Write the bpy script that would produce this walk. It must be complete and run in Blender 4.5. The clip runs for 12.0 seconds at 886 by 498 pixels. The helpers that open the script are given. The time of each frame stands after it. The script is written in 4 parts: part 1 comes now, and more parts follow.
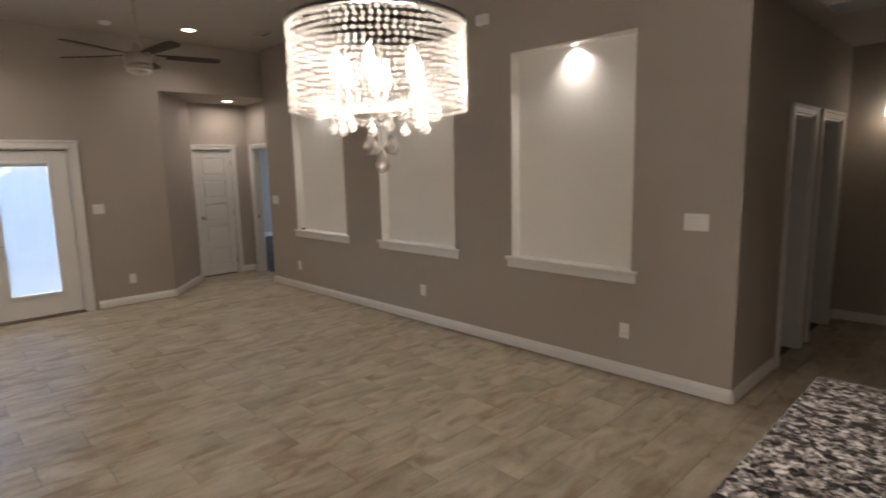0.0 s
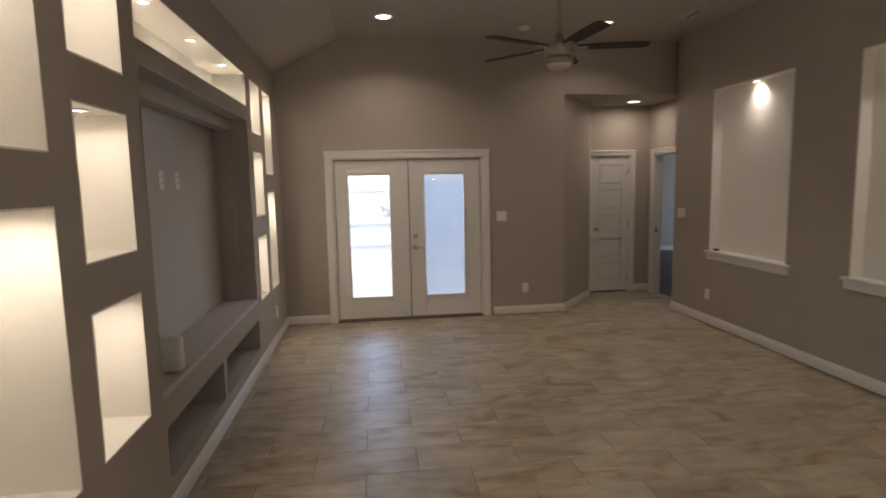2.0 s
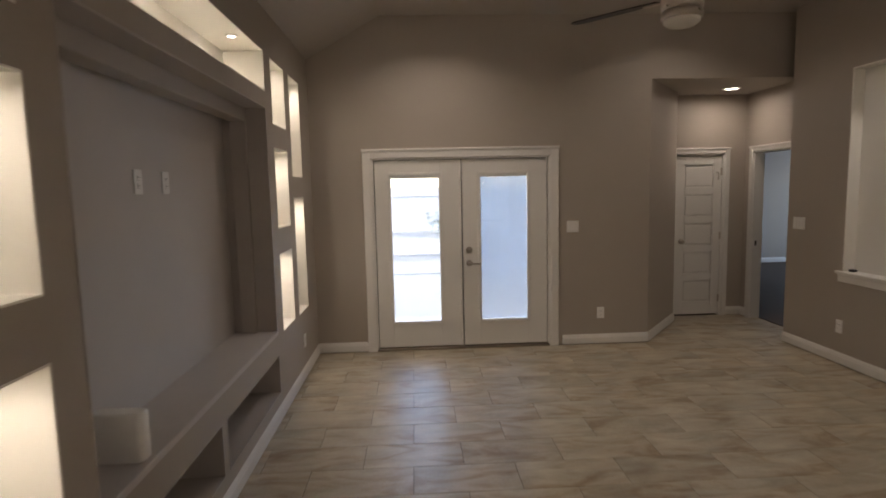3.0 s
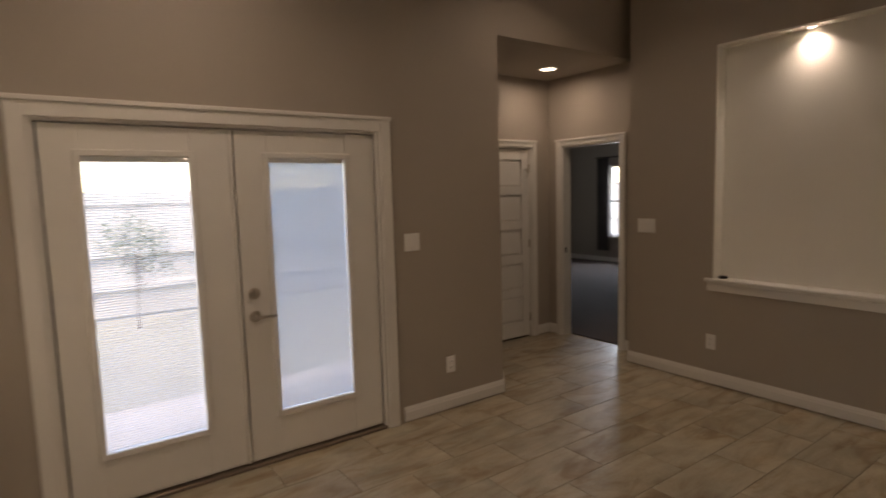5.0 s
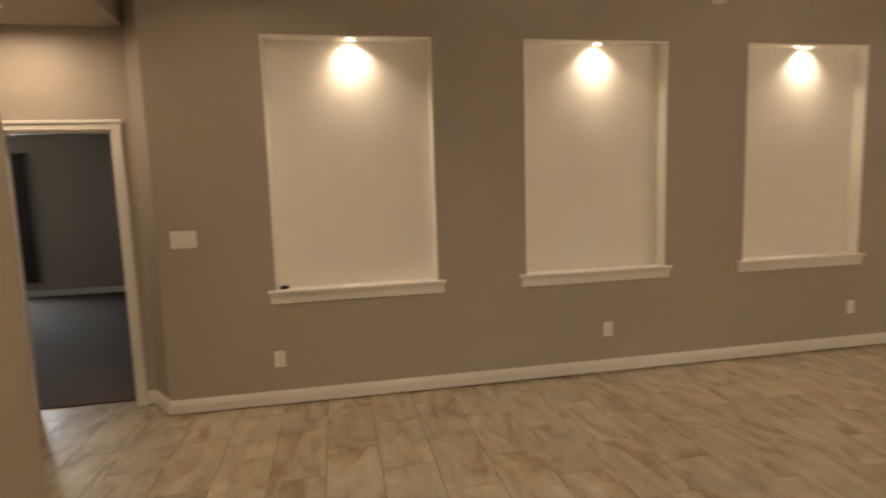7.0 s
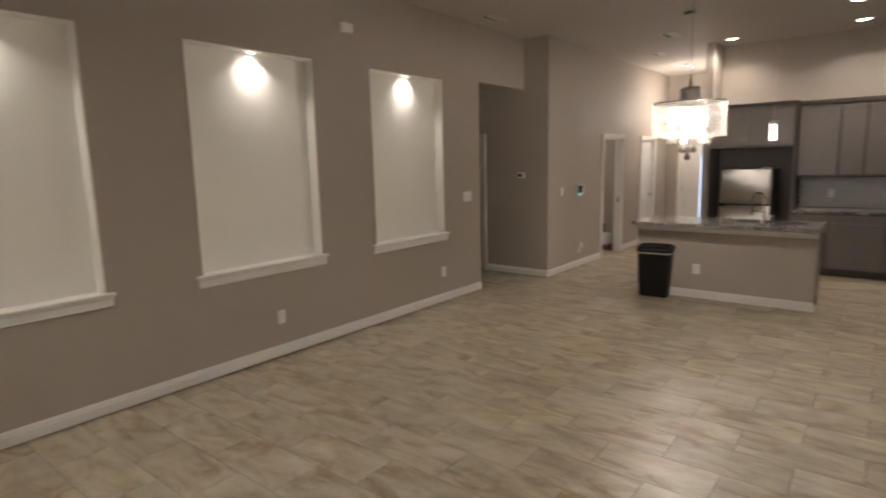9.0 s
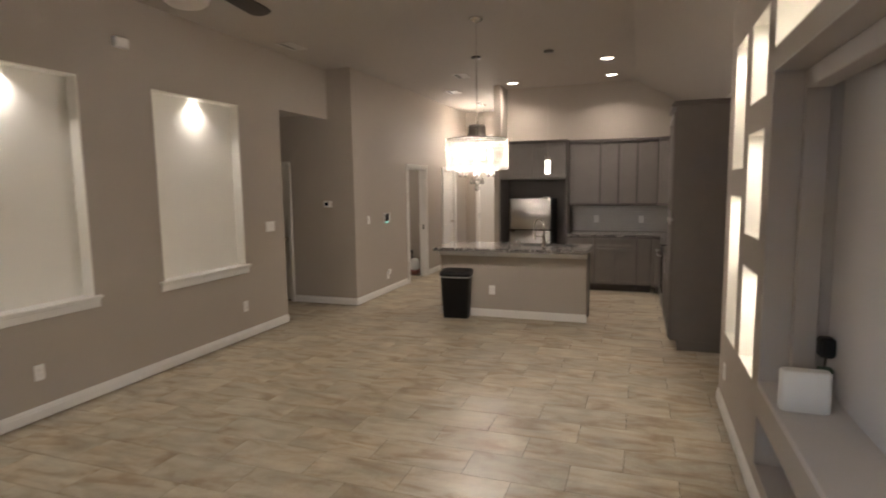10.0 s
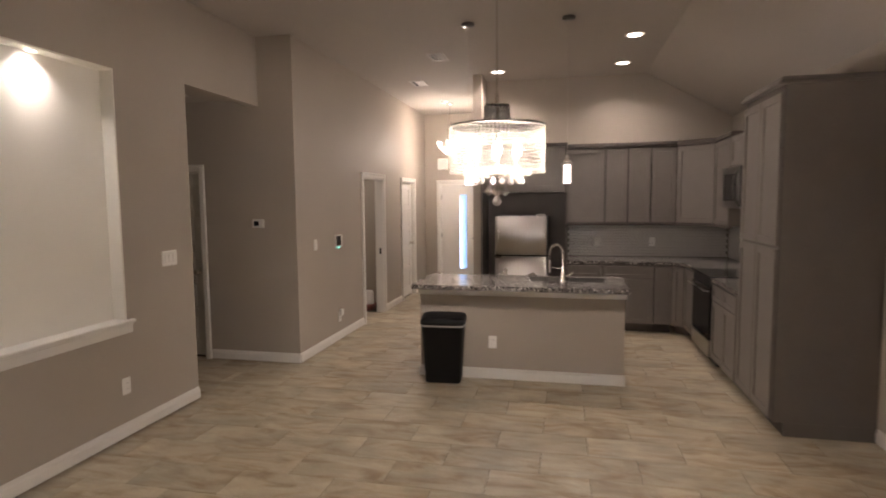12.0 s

▸ **YOUR GOAL**: Please write out all of the material above without changing a word, and omit any pictures.

▸ **SOLUTION FOR THIS PROBLEM**:
Write the bpy script that would produce this walk. It must be complete and run in Blender 4.5. The clip runs for 12.0 seconds at 886 by 498 pixels. The helpers that open the script are given. The time of each frame stands after it. The script is written in 4 parts: part 1 comes now, and more parts follow.
0.0 s
2.0 s
3.0 s
5.0 s
7.0 s
9.0 s
10.0 s
12.0 s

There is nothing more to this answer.